> TASK TO COMPLETE
Repeat only the lines from the one containing "Continue the Blender" through the one containing "else STEEL, drawbar)", exactly as written, both ends included.

> DATA SEGMENT
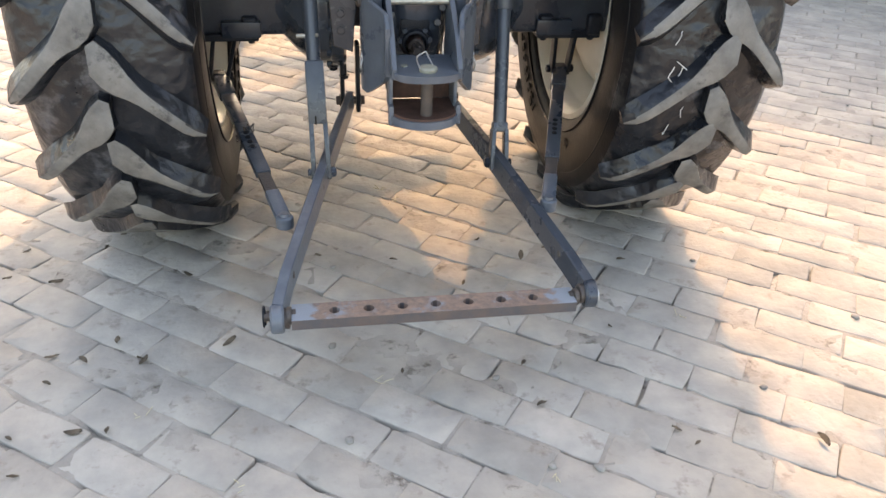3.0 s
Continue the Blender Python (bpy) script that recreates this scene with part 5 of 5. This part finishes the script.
for x, s in ((-0.437, -1), (0.402, 1)):
    bm = bm_new()
    pts = [(x + s * 0.002, yc_ + 0.022 * math.cos(a), 0.220 + 0.026 * math.sin(a)) for a in (2 * math.pi * k / 12 for k in range(11))]
    tube(bm, pts, 0.0022, 8, 3)
    rod(bm, (x, yc_, 0.196), (x, yc_, 0.250), 0.004)
    part("linch_pin", bm, DARK if s < 0 else STEEL, drawbar)

# ---- ground ----
# one sheet, fine and uneven under the bricks, plain to the horizon
bm = bm_new()
fine = lambda a, b, st: [a + st * k for k in range(int((b - a) / st) + 1)]
gx = [-400, -90, -25, -9, -5, -3] + fine(-2.0, 2.4, 0.02) + [3.2, 5, 9, 25, 90, 400]
gy = [-400, -90, -25, -9, -4] + fine(-1.7, 2.6, 0.02) + [3.2, 5, 9, 25, 90, 400]


def soil_height(x, y):
    if abs(x) > 2.9 or abs(y) > 2.9:
        return -0.0055
    p = Vector((x, y, 0))
    gap = max(0.0, noise.noise(p * 9.0 + Vector((7, 3, 0))) - 0.10) * 0.06
    return -0.0052 + 0.0020 * noise.noise(p * 5.0) + 0.0020 * noise.noise(p * 23.0) - min(0.02, gap)


gv = [[bm.verts.new((x, y, soil_height(x, y))) for x in gx] for y in gy]
for a, b in zip(gv, gv[1:]):
    for k in range(len(gx) - 1):
        bm.faces.new((a[k], a[k + 1], b[k + 1], b[k]))
ground = part("ground", bm, SOIL)
tagged(ground, "dusty earth under and beyond the brick paving", "ground", kind="structure")

# unseen wall, added only to throw shade over the far right ground
bm = bm_new()
flat_bar(bm, (1.72, 5.90, 1.2), (7.2, 0.31, 1.2), 2.4, 0.23, 0.01)
shade_wall = part("wall_yard", bm, BRICKS)
tagged(shade_wall, "unseen plain wall added to cast shade on the far ground", "wall", kind="structure")

PITCH_L, PITCH_W, TURNB = 0.243, 0.1225, radians(-36.5)
rng = random.Random(5)
cB, sB = math.cos(TURNB), math.sin(TURNB)


def brick_mesh(k):
    """One worn brick: uneven rounded outline, softly rolled edge, slightly domed top."""
    r = random.Random(100 + k)
    base = [(-0.1175, -0.052), (-0.114, -0.0568), (-0.055, -0.0575), (0.0, -0.0575), (0.058, -0.0575), (0.114, -0.0568), (0.1178, -0.050), (0.1182, 0.0),
            (0.1178, 0.051), (0.114, 0.0568), (0.055, 0.0575), (0.0, 0.0575), (-0.058, 0.0575), (-0.114, 0.0568), (-0.1178, 0.050), (-0.1182, 0.0)]
    out = [(x * 1.026 * (1 - abs(r.gauss(0, 0.012))), y * 1.060 * (1 - abs(r.gauss(0, 0.040)))) for x, y in base]
    for _ in range(k % 4):
        q = r.randrange(16)
        out[q] = (out[q][0] * r.uniform(0.93, 0.99), out[q][1] * r.uniform(0.84, 0.96))
    t = bm_new()
    tilt = r.uniform(-0.010, 0.010), r.uniform(-0.014, 0.014)
    rings = []
    for sc_, z in ((1.0, -0.02), (1.0, 0.0205), (0.985, 0.0228), (0.94, 0.0242)):
        rings.append([t.verts.new((x * (1 - (1 - sc_) * 0.5), y * sc_, z + (tilt[0] * x + tilt[1] * y + r.uniform(-0.0011, 0.0011) if z > 0 else 0))) for x, y in out])
    for a, b in zip(rings, rings[1:]):
        for i in range(16):
            t.faces.new((a[i], a[(i + 1) % 16], b[(i + 1) % 16], b[i]))
    top = t.verts.new((0.05, 0, 0.0245 + r.uniform(-0.0016, 0.0012))), t.verts.new((-0.05, 0, 0.0245 + r.uniform(-0.0016, 0.0012)))
    hi = rings[-1]
    for i in range(16):
        j = (i + 1) % 16
        t.faces.new((hi[i], hi[j], top[0] if 3 <= i <= 10 else top[1]))
    t.faces.new((hi[3], top[0], top[1]))
    t.faces.new((hi[11], top[1], top[0]))
    bmesh.ops.recalc_face_normals(t, faces=t.faces)
    me = bpy.data.meshes.new("brick")
    t.to_mesh(me)
    t.free()
    me.materials.append(BRICK)
    me.shade_smooth()
    return me


brick_meshes = [brick_mesh(k) for k in range(20)]
near, rest = [], []
for i in range(-60, 61):
    for j in range(-34, 35):
        u = (j + (0.5 if i % 2 else 0.0)) * PITCH_L + 0.1855 + 0.012 * math.sin(i * 2.1)
        v = i * PITCH_W + 0.029
        x, y = u * cB - v * sB, u * sB + v * cB
        if -4.5 < x < 5.0 and -2.6 < y < 6.0:
            (near if (-1.35 < x < 1.55 and -1.15 < y < 0.75) else rest).append((x, y))
near.sort(key=lambda p: (p[0] - 0.1) ** 2 * 0.7 + (p[1] + 0.25) ** 2)
rest += near[300:]
near = near[:300]


def brick_pose(x, y):
    return Matrix.Translation((x + rng.uniform(-0.006, 0.006), y + rng.uniform(-0.005, 0.005), -0.0275 + rng.uniform(-0.0018, 0.0018))) @ \
        Euler((rng.uniform(-0.010, 0.010), rng.uniform(-0.008, 0.008), TURNB + rng.choice((0, math.pi)) + rng.uniform(-0.035, 0.035))).to_matrix().to_4x4()


bm = bm_new()
for x, y in rest:
    me = brick_meshes[rng.randrange(20)]
    n0 = len(bm.verts)
    bm.from_mesh(me)
    bm.verts.ensure_lookup_table()
    m = brick_pose(x, y)
    for v in bm.verts[n0:]:
        v.co = m @ v.co
pavement = part("pavement", bm, BRICKS, angle=60)
tagged(pavement, "pale worn brick paving laid in diagonal running bond", "paving", kind="structure")
for x, y in near:
    ob = new("brick", brick_meshes[rng.randrange(20)])
    ob.parent = pavement
    ob.matrix_basis = brick_pose(x, y)

# litter on the bricks
rng = random.Random(9)


def pebble(k):
    t = bm_new()
    bmesh.ops.create_icosphere(t, subdivisions=2, radius=1.0)
    for v in t.verts:
        v.co *= 1 + 0.28 * noise.noise(v.co * 1.7 + Vector((k * 3.1, 0, 0)))
    bmesh.ops.scale(t, vec=(0.013, 0.010, 0.006), verts=t.verts)
    me = bpy.data.meshes.new("pebble")
    t.to_mesh(me)
    t.free()
    me.materials.append(STONE)
    me.shade_smooth()
    return me


def leaf_mesh(k):
    r = random.Random(50 + k)
    t = bm_new()
    L, Wd = 0.022, 0.009
    rows = []
    for q in range(6):
        f = q / 5
        w = Wd * math.sin(math.pi * min(0.97, f * 0.92 + 0.06)) ** 0.8
        curl = 0.006 * math.sin(f * 3 + k)
        rows.append([(L * (f - 0.5) * 2, -w, 0.006 + curl + 0.004), (L * (f - 0.5) * 2, 0, 0.004 + curl * 0.5), (L * (f - 0.5) * 2, w, 0.006 + curl + 0.003 * r.random())])
    sheet(t, rows, 0.0006)
    me = bpy.data.meshes.new("dry_leaf")
    t.to_mesh(me)
    t.free()
    me.materials.append(LEAF)
    me.shade_smooth()
    return me


pebbles = [pebble(k) for k in range(5)]
leaves = [leaf_mesh(k) for k in range(5)]
PEBBLES = [(0.932, -0.064), (-0.258, 0.018), (-0.250, -0.735), (0.321, -0.893), (0.212, -0.874), (0.146, -0.559), (-0.276, -0.377), (1.298, -0.417), (0.544, -0.112), (0.852, -0.679)]
for k, (x, y) in enumerate(PEBBLES):
    ob = new("pebble", pebbles[k % 5])
    ob.matrix_basis = pose(x, y, 0.001, 0, 0, 40 * k) @ Matrix.Scale(0.8 + 0.12 * (k % 4), 4)
    tagged(ob, "small grey pebble on the brick paving", "pebble", "pebbles on the paving")
LEAVES = [(-0.999, -0.448), (-0.817, -0.634), (-0.856, -0.288), (-0.773, -0.382), (-0.785, -0.370), (-0.928, -0.366), (0.688, -0.035), (0.554, -0.796), (-1.221, 0.207), (-1.088, 0.019), (-0.977, 0.206), (0.242, -0.671),
          (-0.992, -0.753), (-0.894, -0.631), (-0.704, 0.021), (0.234, -0.510), (-0.697, -0.868), (-0.555, -0.331), (-1.013, -0.340), (-1.236, 0.055), (0.900, -0.879), (-0.062, 0.040), (0.36, 0.02)]
LEAVES += [(rng.uniform(-1.3, 1.3), rng.uniform(-1.1, 0.5)) for _ in range(14)]
for k, (x, y) in enumerate(LEAVES):
    ob = new("dry_leaf", leaves[k % 5])
    ob.matrix_basis = pose(x, y, -0.001, 0, 0, rng.uniform(0, 360)) @ Matrix.Scale(rng.uniform(0.55, 1.0) if k < 23 else 0.5, 4)
    tagged(ob, "curled brown dry leaf on the brick paving", "leaf", "dry leaves on the paving")
bm = bm_new()
for x, y, n_ in ((-0.157, -0.543, 4), (0.75, -0.35, 3), (-0.75, -0.6, 3), (0.95, -0.75, 3), (0.2, -0.9, 3), (-0.5, -0.85, 3), (1.1, 0.1, 3), (-0.02, 0.43, 6), (-0.05, 0.52, 5)):
    for q in range(n_):
        a = rng.uniform(0, 6.28)
        l = rng.uniform(0.012, 0.03)
        p = Vector((x + rng.uniform(-0.015, 0.015), y + rng.uniform(-0.015, 0.015), 0.004))
        tube(bm, [p, p + Vector((l * math.cos(a), l * math.sin(a), 0.004))], 0.0012, 5, 1)
straw = part("straw_litter", bm, STRAW)
tagged(straw, "scattered pale straw bits on the bricks", "straw", kind="stuff")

> TASK ANSWER
Continue the Blender Python (bpy) script that recreates this scene with part 5 of 5. This part finishes the script.
for x, s in ((-0.437, -1), (0.402, 1)):
    bm = bm_new()
    pts = [(x + s * 0.002, yc_ + 0.022 * math.cos(a), 0.220 + 0.026 * math.sin(a)) for a in (2 * math.pi * k / 12 for k in range(11))]
    tube(bm, pts, 0.0022, 8, 3)
    rod(bm, (x, yc_, 0.196), (x, yc_, 0.250), 0.004)
    part("linch_pin", bm, DARK if s < 0 else STEEL, drawbar)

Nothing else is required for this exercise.